Posted On : 2012-11-19 00:20:05( TIMEZONE : IST )

Technofab Engineering - Witnessing margin pressure - Ventura

Outlook

While the infrastructure sector is reeling under the pressure of high debt burden and a slowing economy, Technofab Engineering Ltd (TEL) with its large order book of over Rs 1,100 crore and low debt equity of ~0.3x is expected to outperform the industry. Owing to revenue visibility (2.7x FY12 revenues), we expect the revenues to grow at a CAGR of 22.5% to Rs 566.3 crore over the forecast period of FY13-14. At a CMP of Rs 123, TEL is trading at 3.5x and 2.7x its estimated earnings for FY13 and FY14 and we reiterate a BUY with the price target of Rs 182 (target 4.0x FY14 EPS) representing a potential upside of 48%.

Key Takeaways

- TEL recorded 17.2% YoY in Q2FY13 to Rs 109.9 crore as against Rs 93.8 crore in Q2FY12 led by timely execution of on-going projects. Power and Water segment continues to be the higher contributory to the top-line with 39% and 34% respectively, followed by Oil & Gas (16%), Industrials (10%) and Electricals (1%) segments.

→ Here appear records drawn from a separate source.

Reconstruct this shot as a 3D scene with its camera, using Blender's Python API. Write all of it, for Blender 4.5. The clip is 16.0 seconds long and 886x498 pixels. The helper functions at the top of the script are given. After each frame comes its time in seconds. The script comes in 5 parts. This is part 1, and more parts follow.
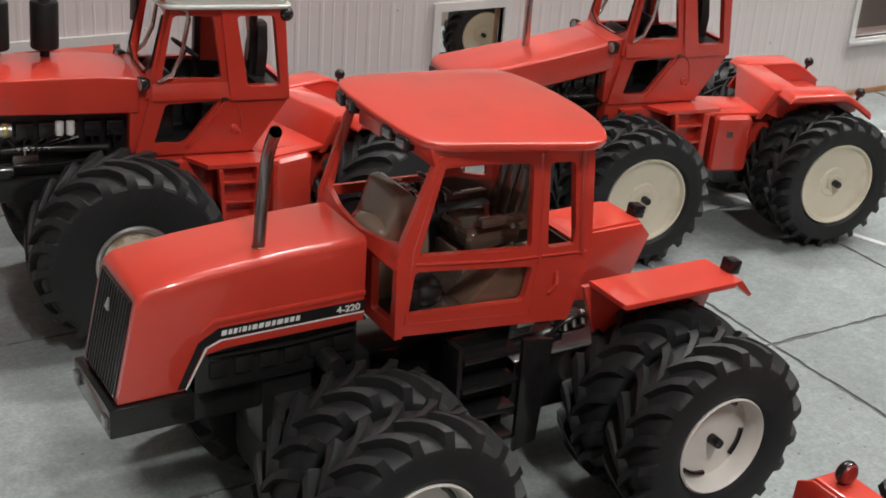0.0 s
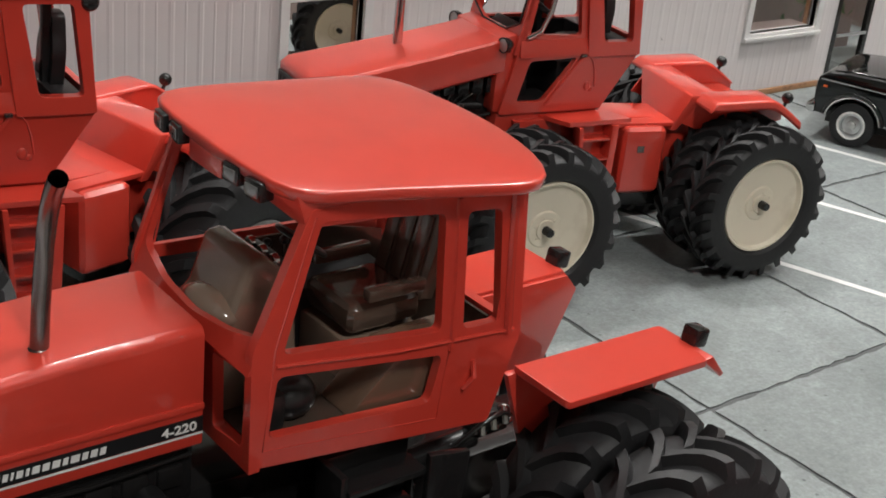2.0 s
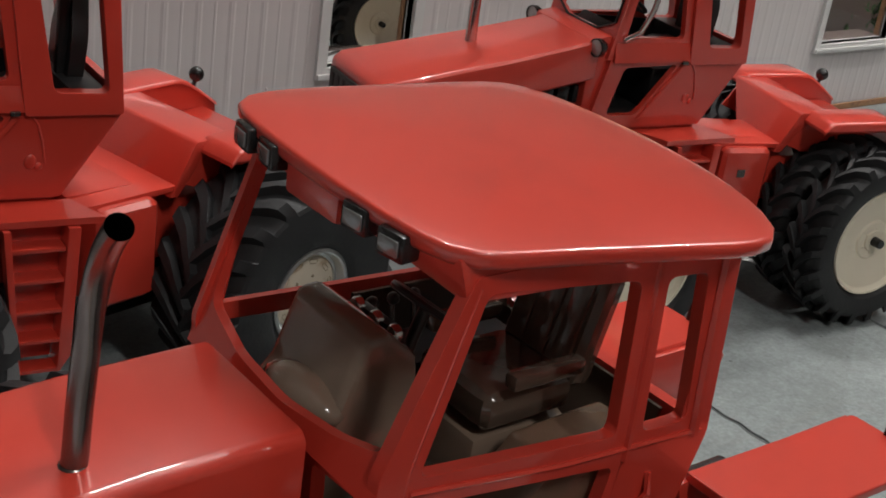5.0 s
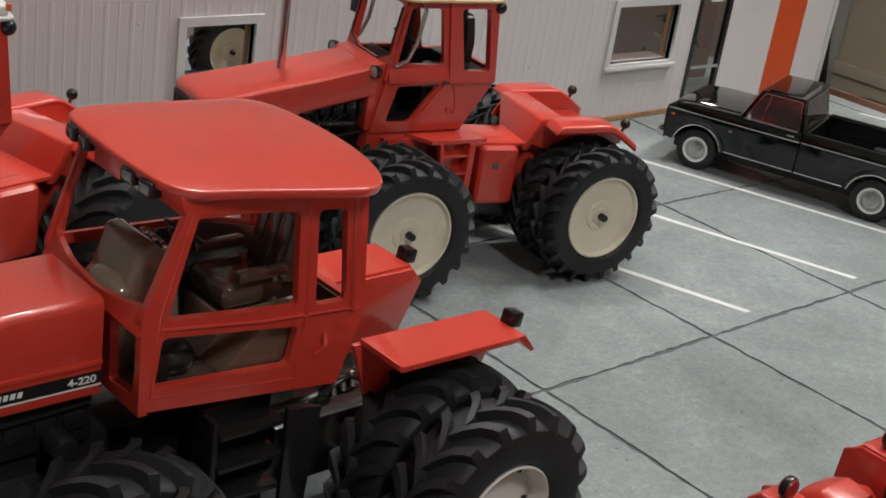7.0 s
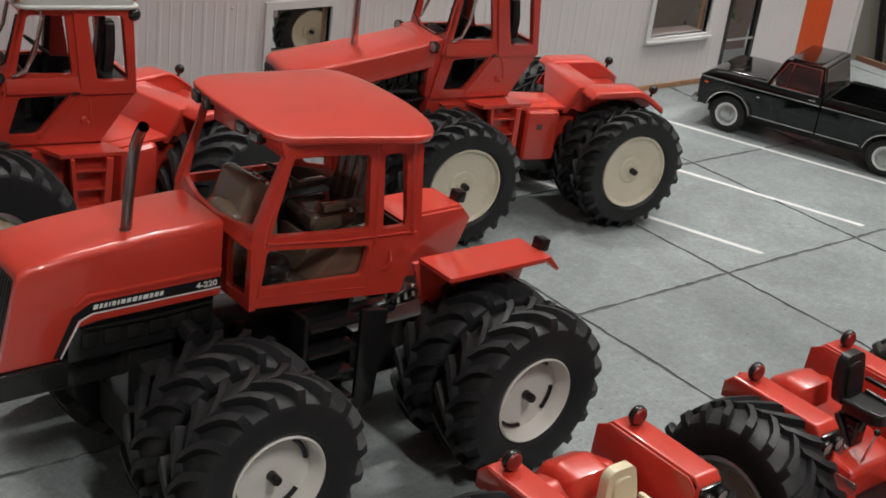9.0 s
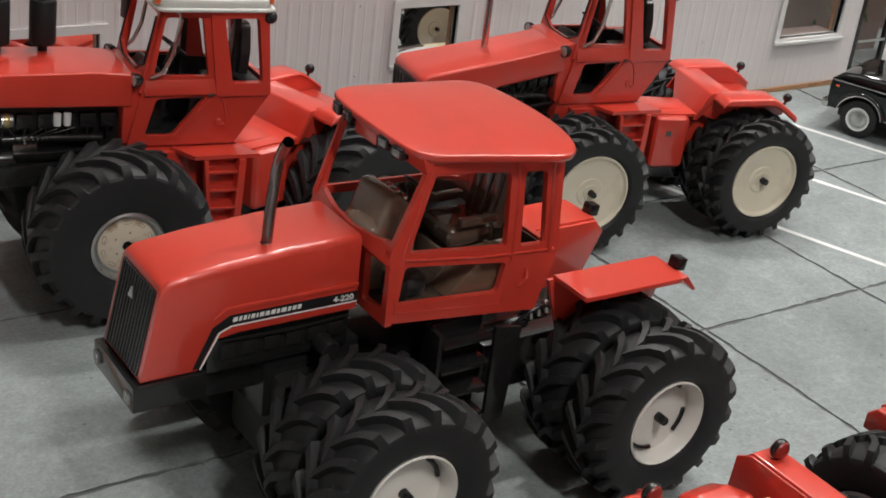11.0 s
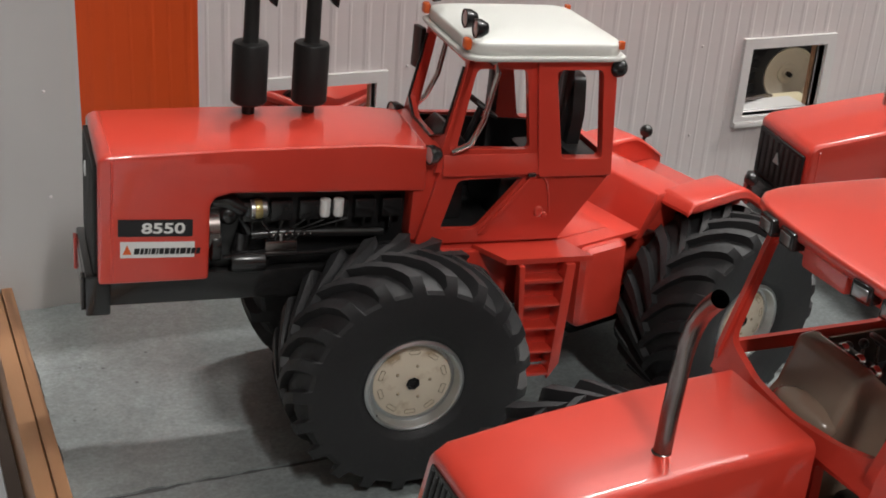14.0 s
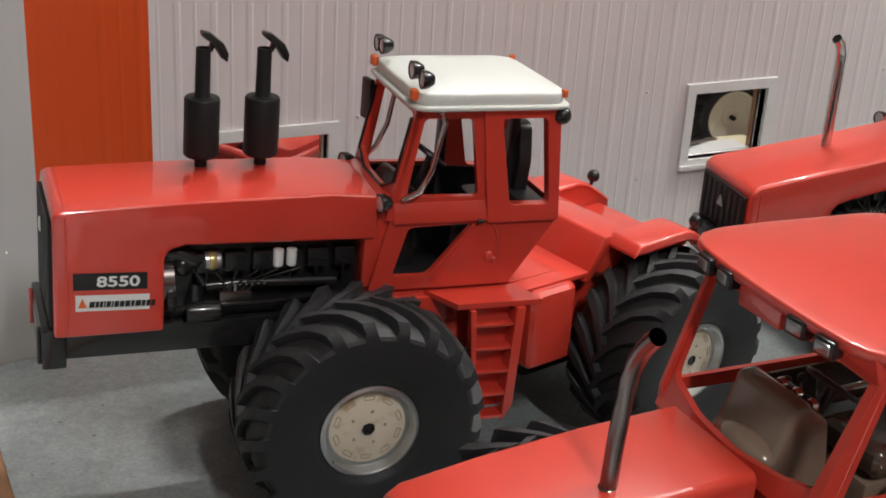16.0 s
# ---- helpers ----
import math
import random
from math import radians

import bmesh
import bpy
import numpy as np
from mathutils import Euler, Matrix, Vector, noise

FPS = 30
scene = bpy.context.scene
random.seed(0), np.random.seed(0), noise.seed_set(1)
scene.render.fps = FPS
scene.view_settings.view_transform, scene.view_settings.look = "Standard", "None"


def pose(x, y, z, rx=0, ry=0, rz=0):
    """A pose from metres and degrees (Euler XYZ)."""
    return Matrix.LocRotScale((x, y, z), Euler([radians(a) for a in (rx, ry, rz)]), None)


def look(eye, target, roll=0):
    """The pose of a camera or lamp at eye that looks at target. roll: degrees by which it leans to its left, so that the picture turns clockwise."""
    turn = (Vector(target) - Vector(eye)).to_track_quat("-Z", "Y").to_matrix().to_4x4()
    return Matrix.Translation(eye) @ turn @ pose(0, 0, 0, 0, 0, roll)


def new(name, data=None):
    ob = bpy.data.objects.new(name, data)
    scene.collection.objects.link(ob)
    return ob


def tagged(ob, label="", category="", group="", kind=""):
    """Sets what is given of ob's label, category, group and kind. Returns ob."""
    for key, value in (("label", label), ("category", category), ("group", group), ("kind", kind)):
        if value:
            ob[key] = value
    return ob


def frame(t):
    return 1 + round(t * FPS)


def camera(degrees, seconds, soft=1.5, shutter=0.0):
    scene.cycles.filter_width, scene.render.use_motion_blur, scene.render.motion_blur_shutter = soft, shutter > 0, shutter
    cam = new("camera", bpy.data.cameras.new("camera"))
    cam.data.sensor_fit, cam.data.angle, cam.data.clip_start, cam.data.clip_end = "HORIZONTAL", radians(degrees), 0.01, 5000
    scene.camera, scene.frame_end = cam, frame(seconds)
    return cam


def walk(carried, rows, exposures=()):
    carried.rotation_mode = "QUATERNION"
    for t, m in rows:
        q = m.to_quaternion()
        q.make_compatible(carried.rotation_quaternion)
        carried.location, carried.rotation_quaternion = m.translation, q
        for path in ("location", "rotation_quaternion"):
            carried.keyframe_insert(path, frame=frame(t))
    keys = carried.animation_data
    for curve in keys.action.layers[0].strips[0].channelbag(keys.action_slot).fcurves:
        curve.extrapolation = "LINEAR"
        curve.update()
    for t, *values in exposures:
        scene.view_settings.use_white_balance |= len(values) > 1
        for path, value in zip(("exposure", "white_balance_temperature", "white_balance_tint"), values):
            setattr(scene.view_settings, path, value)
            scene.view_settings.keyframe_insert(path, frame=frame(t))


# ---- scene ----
cam = camera(37.40, 16.0, soft=1.75)
PATH = [
    (0, (-0.7766, -0.6551, 0.4138), (-0.2904, 0.1150, 0.0007), 4.17),
    (0.5, (-0.7780, -0.6470, 0.4036), (-0.2886, 0.1204, -0.0107), 4.00),
    (1, (-0.7664, -0.6252, 0.3935), (-0.2675, 0.1337, -0.0250), 4.43),
    (1.5, (-0.7246, -0.5614, 0.3815), (-0.1661, 0.1565, -0.0340), 5.69),
    (2, (-0.6895, -0.4932, 0.3627), (-0.1026, 0.2076, -0.0428), 6.15),
    (2.5, (-0.6626, -0.4414, 0.3459), (-0.0610, 0.2486, -0.0565), 6.63),
    (3, (-0.6612, -0.4046, 0.3350), (-0.0532, 0.2811, -0.0652), 7.27),
    (3.2, (-0.6618, -0.3933, 0.3315), (-0.0535, 0.2928, -0.0676), 7.53),
    (5.3, (-0.6558, -0.3710, 0.3245), (-0.0548, 0.3186, -0.0796), 8.47),
    (5.5, (-0.6576, -0.3839, 0.3275), (-0.0551, 0.3055, -0.0746), 8.25),
    (6, (-0.6705, -0.4268, 0.3442), (-0.0623, 0.2594, -0.0548), 8.07),
    (6.5, (-0.7075, -0.5034, 0.3790), (-0.0831, 0.1728, -0.0122), 8.47),
    (7, (-0.7415, -0.5874, 0.4013), (-0.0958, 0.0717, 0.0157), 8.87),
    (7.5, (-0.7657, -0.6500, 0.4246), (-0.1012, -0.0078, 0.0425), 9.12),
    (8, (-0.7948, -0.6839, 0.4329), (-0.1301, -0.0422, 0.0502), 8.78),
    (8.5, (-0.8187, -0.7084, 0.4430), (-0.1975, -0.0370, 0.0388), 7.47),
    (8.7, (-0.8255, -0.7117, 0.4436), (-0.2139, -0.0325, 0.0378), 7.33),
    (10.8, (-0.8483, -0.7008, 0.4559), (-0.3060, 0.0203, 0.0248), 7.03),
    (11, (-0.8423, -0.6849, 0.4564), (-0.3043, 0.0393, 0.0252), 7.13),
    (11.5, (-0.7940, -0.6082, 0.4417), (-0.2932, 0.1384, 0.0038), 7.41),
    (12, (-0.7529, -0.5289, 0.4213), (-0.2929, 0.2415, -0.0201), 7.02),
    (12.5, (-0.7365, -0.4818, 0.4098), (-0.2985, 0.3001, -0.0337), 6.37),
    (13, (-0.7375, -0.4467, 0.4019), (-0.3205, 0.3452, -0.0443), 5.97),
    (13.5, (-0.7540, -0.4348, 0.3949), (-0.3543, 0.3669, -0.0496), 5.11),
    (14, (-0.7688, -0.4310, 0.3888), (-0.3836, 0.3856, -0.0410), 4.07),
    (14.5, (-0.7758, -0.4343, 0.3881), (-0.3933, 0.3896, -0.0301), 3.49),
    (15, (-0.7791, -0.4381, 0.3890), (-0.3909, 0.3871, -0.0215), 3.38),
    (15.5, (-0.7740, -0.4414, 0.3890), (-0.3703, 0.3807, -0.0123), 3.59),
    (16, (-0.7700, -0.4430, 0.3937), (-0.3526, 0.3753, -0.0013), 3.54),
]
EXPOSURES = [(0, 0.02), (1, 0.03), (1.5, 0.10), (2, -0.1), (3, -0.45), (5.5, -0.62), (7, -0.42), (8.5, -0.38), (10.8, -0.12), (11.5, -0.06), (12.5, -0.38), (13, -0.29), (14, 0.0), (16, 0.02)]
walk(cam, [(t, look(e, g, r)) for t, e, g, r in PATH], EXPOSURES)

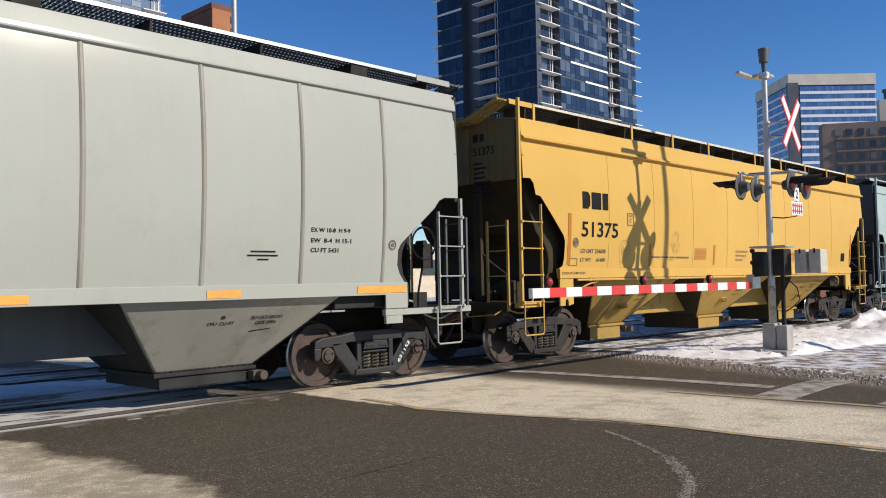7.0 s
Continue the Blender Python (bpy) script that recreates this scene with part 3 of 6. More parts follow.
            for k in range(4):
                tube(bm, [(X(-0.1), s * 1.64, 1.1 + 0.46 * k), (X(0.47), s * 1.64, 1.1 + 0.46 * k)], 0.012, 6)
                cyl(bm, (X(-0.075), s * 1.62, 1.1 + 0.46 * k), (X(-0.075), s * 1.665, 1.1 + 0.46 * k), 0.025, 8)
                cyl(bm, (X(0.46), s * 1.62, 1.1 + 0.46 * k), (X(0.46), s * 1.665, 1.1 + 0.46 * k), 0.025, 8)
            part("side_ladder", bm, paint, root, "side ladder with round rungs", bev=0.004)
            bm = B()
            tube(bm, [(X(-0.03), s * 1.62, 1.1), (X(-0.03), s * 1.62, 0.56), (X(0.0), s * 1.62, 0.53), (X(0.46), s * 1.62, 0.53), (X(0.5), s * 1.62, 0.56), (X(0.5), s * 1.62, 1.1)], 0.014, 6)
            tube(bm, [(X(-0.03), s * 1.62, 0.82), (X(0.5), s * 1.62, 0.82)], 0.012, 6)
            part("stirrup", bm, paint, root, "bent bar step", smooth=True)
            bm = B()
            for yy in (1.5, 1.05):
                box(bm, min(X(-0.33), X(-0.29)), max(X(-0.33), X(-0.29)), s * yy - 0.02, s * yy + 0.02, 1.05, 2.5 if s < 0 else zr)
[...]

- EBITDA of the company was lower by 3.8% YoY to Rs 12.8 crore in Q2FY13 from Rs 13.3 crore in Q2FY12 on account of ~78% YoY increase in input costs. Finance costs were higher during the quarter at Rs 1.6 crore (+13.8% YoY). Consequently, PAT was at Rs 7.2 crore in Q2FY13 as against Rs 7.6 crore (-5.0% YoY) owing to the decline in other income (Rs 0.07 crore v/s Rs 0.2 crore; -74.5% YoY) and rise in finance costs (+13.8% YoY).

- EBITDA margins for the quarter contracted by 260 bps YoY to 11.6% from 14.2% in Q2FY12. It also contracted on sequential basis by 190 bps. PAT margin contracted by 150 bps YoY to 6.6% in Q2FY13 as against 8.1% in Q2FY12. The management attributed intense competition coupled with continued slowdown in domestic industry for the margin pressure. However, it is confident of improving the margins going ahead.

- The company has received order inflow of ~Rs 350 crore during H1FY13 which takes its order back log to Rs 1,100 crore (2.9x FY12 revenues). Moreover, the company has guided to achieve order book of ~Rs 950-1,000 crore in FY13. As of H1FY13, its mainstream order book comprises of Power (Thermal - 28%, Nuclear - 2%) and Water (29%) followed by Oil & Gas (9%), Industrials (13%) and Electrical distribution & rural electrification (13%).